What is asked —
Repeat each line of the material exactly.

Dataset extract —

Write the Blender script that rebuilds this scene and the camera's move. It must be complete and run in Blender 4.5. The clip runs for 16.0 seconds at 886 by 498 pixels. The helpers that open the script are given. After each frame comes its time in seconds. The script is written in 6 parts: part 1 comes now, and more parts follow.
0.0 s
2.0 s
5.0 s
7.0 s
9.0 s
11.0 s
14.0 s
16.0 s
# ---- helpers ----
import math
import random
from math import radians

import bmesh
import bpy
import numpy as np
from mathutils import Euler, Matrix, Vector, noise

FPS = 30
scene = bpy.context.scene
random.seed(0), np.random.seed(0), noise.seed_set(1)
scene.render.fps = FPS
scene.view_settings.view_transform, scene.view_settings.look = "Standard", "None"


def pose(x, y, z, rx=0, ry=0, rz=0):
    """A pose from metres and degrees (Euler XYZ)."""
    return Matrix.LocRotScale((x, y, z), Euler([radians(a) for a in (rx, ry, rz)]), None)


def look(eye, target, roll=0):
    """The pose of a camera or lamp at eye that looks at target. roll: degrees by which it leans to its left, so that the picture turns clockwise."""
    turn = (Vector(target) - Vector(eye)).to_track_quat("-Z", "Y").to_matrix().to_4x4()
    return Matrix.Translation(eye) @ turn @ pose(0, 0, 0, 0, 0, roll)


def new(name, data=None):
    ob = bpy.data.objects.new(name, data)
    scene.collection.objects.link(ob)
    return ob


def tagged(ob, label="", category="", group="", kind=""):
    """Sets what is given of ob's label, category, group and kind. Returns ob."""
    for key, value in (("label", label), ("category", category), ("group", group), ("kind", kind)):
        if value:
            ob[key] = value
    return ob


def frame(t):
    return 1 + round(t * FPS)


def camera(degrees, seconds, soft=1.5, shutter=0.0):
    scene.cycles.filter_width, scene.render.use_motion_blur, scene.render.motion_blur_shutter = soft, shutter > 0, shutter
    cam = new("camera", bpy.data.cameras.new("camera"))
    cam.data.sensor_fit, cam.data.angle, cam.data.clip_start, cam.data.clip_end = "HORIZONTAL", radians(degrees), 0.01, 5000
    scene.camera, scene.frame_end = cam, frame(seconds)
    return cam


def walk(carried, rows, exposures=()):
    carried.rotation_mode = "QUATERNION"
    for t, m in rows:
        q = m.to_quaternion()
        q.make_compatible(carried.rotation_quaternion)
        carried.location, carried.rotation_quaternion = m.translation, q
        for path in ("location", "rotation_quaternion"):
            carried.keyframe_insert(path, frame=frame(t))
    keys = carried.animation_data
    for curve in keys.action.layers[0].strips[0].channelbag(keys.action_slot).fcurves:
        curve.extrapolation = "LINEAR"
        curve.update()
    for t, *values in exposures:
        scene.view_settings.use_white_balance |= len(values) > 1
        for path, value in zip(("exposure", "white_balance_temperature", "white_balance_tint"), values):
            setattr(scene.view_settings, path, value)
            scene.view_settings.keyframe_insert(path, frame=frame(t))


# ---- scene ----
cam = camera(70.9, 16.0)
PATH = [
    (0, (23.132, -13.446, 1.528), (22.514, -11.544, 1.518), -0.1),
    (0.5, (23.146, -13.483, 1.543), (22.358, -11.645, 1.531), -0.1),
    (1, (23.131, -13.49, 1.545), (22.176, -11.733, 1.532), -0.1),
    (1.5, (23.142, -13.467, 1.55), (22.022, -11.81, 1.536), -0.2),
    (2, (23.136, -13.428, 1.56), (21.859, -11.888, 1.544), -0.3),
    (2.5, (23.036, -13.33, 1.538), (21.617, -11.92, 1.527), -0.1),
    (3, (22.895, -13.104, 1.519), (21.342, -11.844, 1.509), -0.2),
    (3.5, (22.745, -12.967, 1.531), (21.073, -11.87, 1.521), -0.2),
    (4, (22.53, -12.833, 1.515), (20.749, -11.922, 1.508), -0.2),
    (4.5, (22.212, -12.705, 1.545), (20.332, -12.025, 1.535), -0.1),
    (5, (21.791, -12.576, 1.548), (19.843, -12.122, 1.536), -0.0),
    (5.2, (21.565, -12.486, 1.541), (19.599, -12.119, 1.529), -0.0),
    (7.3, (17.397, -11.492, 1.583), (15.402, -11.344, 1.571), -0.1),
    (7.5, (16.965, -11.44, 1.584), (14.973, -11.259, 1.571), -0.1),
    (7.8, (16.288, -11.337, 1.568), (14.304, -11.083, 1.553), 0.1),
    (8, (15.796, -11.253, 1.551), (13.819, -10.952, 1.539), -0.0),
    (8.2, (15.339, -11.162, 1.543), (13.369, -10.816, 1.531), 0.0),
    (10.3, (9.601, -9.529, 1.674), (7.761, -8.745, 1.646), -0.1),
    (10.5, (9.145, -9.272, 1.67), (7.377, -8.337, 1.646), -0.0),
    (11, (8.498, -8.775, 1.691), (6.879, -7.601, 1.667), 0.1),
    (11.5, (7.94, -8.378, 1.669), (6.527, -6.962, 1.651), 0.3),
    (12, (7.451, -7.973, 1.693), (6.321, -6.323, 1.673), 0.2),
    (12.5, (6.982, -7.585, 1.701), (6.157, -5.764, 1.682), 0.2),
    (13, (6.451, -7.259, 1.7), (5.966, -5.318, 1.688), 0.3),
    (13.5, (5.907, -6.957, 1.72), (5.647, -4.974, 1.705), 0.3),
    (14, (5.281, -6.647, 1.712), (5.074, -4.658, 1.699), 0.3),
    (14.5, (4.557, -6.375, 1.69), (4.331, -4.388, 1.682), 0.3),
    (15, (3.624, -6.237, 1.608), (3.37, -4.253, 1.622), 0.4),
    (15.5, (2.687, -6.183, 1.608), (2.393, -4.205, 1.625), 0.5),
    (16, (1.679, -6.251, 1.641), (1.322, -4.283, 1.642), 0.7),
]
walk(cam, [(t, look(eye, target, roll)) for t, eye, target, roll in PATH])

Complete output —
Write the Blender script that rebuilds this scene and the camera's move. It must be complete and run in Blender 4.5. The clip runs for 16.0 seconds at 886 by 498 pixels. The helpers that open the script are given. After each frame comes its time in seconds. The script is written in 6 parts: part 1 comes now, and more parts follow.
0.0 s
2.0 s
5.0 s
7.0 s
9.0 s
11.0 s
14.0 s
16.0 s
# ---- helpers ----
import math
import random
from math import radians

import bmesh
import bpy
import numpy as np
from mathutils import Euler, Matrix, Vector, noise

FPS = 30
scene = bpy.context.scene
random.seed(0), np.random.seed(0), noise.seed_set(1)
scene.render.fps = FPS
scene.view_settings.view_transform, scene.view_settings.look = "Standard", "None"


def pose(x, y, z, rx=0, ry=0, rz=0):
    """A pose from metres and degrees (Euler XYZ)."""
    return Matrix.LocRotScale((x, y, z), Euler([radians(a) for a in (rx, ry, rz)]), None)


def look(eye, target, roll=0):
    """The pose of a camera or lamp at eye that looks at target. roll: degrees by which it leans to its left, so that the picture turns clockwise."""
    turn = (Vector(target) - Vector(eye)).to_track_quat("-Z", "Y").to_matrix().to_4x4()
    return Matrix.Translation(eye) @ turn @ pose(0, 0, 0, 0, 0, roll)


def new(name, data=None):
    ob = bpy.data.objects.new(name, data)
    scene.collection.objects.link(ob)
    return ob


def tagged(ob, label="", category="", group="", kind=""):
    """Sets what is given of ob's label, category, group and kind. Returns ob."""
    for key, value in (("label", label), ("category", category), ("group", group), ("kind", kind)):
        if value:
            ob[key] = value
    return ob


def frame(t):
    return 1 + round(t * FPS)


def camera(degrees, seconds, soft=1.5, shutter=0.0):
    scene.cycles.filter_width, scene.render.use_motion_blur, scene.render.motion_blur_shutter = soft, shutter > 0, shutter
    cam = new("camera", bpy.data.cameras.new("camera"))
    cam.data.sensor_fit, cam.data.angle, cam.data.clip_start, cam.data.clip_end = "HORIZONTAL", radians(degrees), 0.01, 5000
    scene.camera, scene.frame_end = cam, frame(seconds)
    return cam


def walk(carried, rows, exposures=()):
    carried.rotation_mode = "QUATERNION"
    for t, m in rows:
        q = m.to_quaternion()
        q.make_compatible(carried.rotation_quaternion)
        carried.location, carried.rotation_quaternion = m.translation, q
        for path in ("location", "rotation_quaternion"):
            carried.keyframe_insert(path, frame=frame(t))
    keys = carried.animation_data
    for curve in keys.action.layers[0].strips[0].channelbag(keys.action_slot).fcurves:
        curve.extrapolation = "LINEAR"
        curve.update()
    for t, *values in exposures:
        scene.view_settings.use_white_balance |= len(values) > 1
        for path, value in zip(("exposure", "white_balance_temperature", "white_balance_tint"), values):
            setattr(scene.view_settings, path, value)
            scene.view_settings.keyframe_insert(path, frame=frame(t))


# ---- scene ----
cam = camera(70.9, 16.0)
PATH = [
    (0, (23.132, -13.446, 1.528), (22.514, -11.544, 1.518), -0.1),
    (0.5, (23.146, -13.483, 1.543), (22.358, -11.645, 1.531), -0.1),
    (1, (23.131, -13.49, 1.545), (22.176, -11.733, 1.532), -0.1),
    (1.5, (23.142, -13.467, 1.55), (22.022, -11.81, 1.536), -0.2),
    (2, (23.136, -13.428, 1.56), (21.859, -11.888, 1.544), -0.3),
    (2.5, (23.036, -13.33, 1.538), (21.617, -11.92, 1.527), -0.1),
    (3, (22.895, -13.104, 1.519), (21.342, -11.844, 1.509), -0.2),
    (3.5, (22.745, -12.967, 1.531), (21.073, -11.87, 1.521), -0.2),
    (4, (22.53, -12.833, 1.515), (20.749, -11.922, 1.508), -0.2),
    (4.5, (22.212, -12.705, 1.545), (20.332, -12.025, 1.535), -0.1),
    (5, (21.791, -12.576, 1.548), (19.843, -12.122, 1.536), -0.0),
    (5.2, (21.565, -12.486, 1.541), (19.599, -12.119, 1.529), -0.0),
    (7.3, (17.397, -11.492, 1.583), (15.402, -11.344, 1.571), -0.1),
    (7.5, (16.965, -11.44, 1.584), (14.973, -11.259, 1.571), -0.1),
    (7.8, (16.288, -11.337, 1.568), (14.304, -11.083, 1.553), 0.1),
    (8, (15.796, -11.253, 1.551), (13.819, -10.952, 1.539), -0.0),
    (8.2, (15.339, -11.162, 1.543), (13.369, -10.816, 1.531), 0.0),
    (10.3, (9.601, -9.529, 1.674), (7.761, -8.745, 1.646), -0.1),
    (10.5, (9.145, -9.272, 1.67), (7.377, -8.337, 1.646), -0.0),
    (11, (8.498, -8.775, 1.691), (6.879, -7.601, 1.667), 0.1),
    (11.5, (7.94, -8.378, 1.669), (6.527, -6.962, 1.651), 0.3),
    (12, (7.451, -7.973, 1.693), (6.321, -6.323, 1.673), 0.2),
    (12.5, (6.982, -7.585, 1.701), (6.157, -5.764, 1.682), 0.2),
    (13, (6.451, -7.259, 1.7), (5.966, -5.318, 1.688), 0.3),
    (13.5, (5.907, -6.957, 1.72), (5.647, -4.974, 1.705), 0.3),
    (14, (5.281, -6.647, 1.712), (5.074, -4.658, 1.699), 0.3),
    (14.5, (4.557, -6.375, 1.69), (4.331, -4.388, 1.682), 0.3),
    (15, (3.624, -6.237, 1.608), (3.37, -4.253, 1.622), 0.4),
    (15.5, (2.687, -6.183, 1.608), (2.393, -4.205, 1.625), 0.5),
    (16, (1.679, -6.251, 1.641), (1.322, -4.283, 1.642), 0.7),
]
walk(cam, [(t, look(eye, target, roll)) for t, eye, target, roll in PATH])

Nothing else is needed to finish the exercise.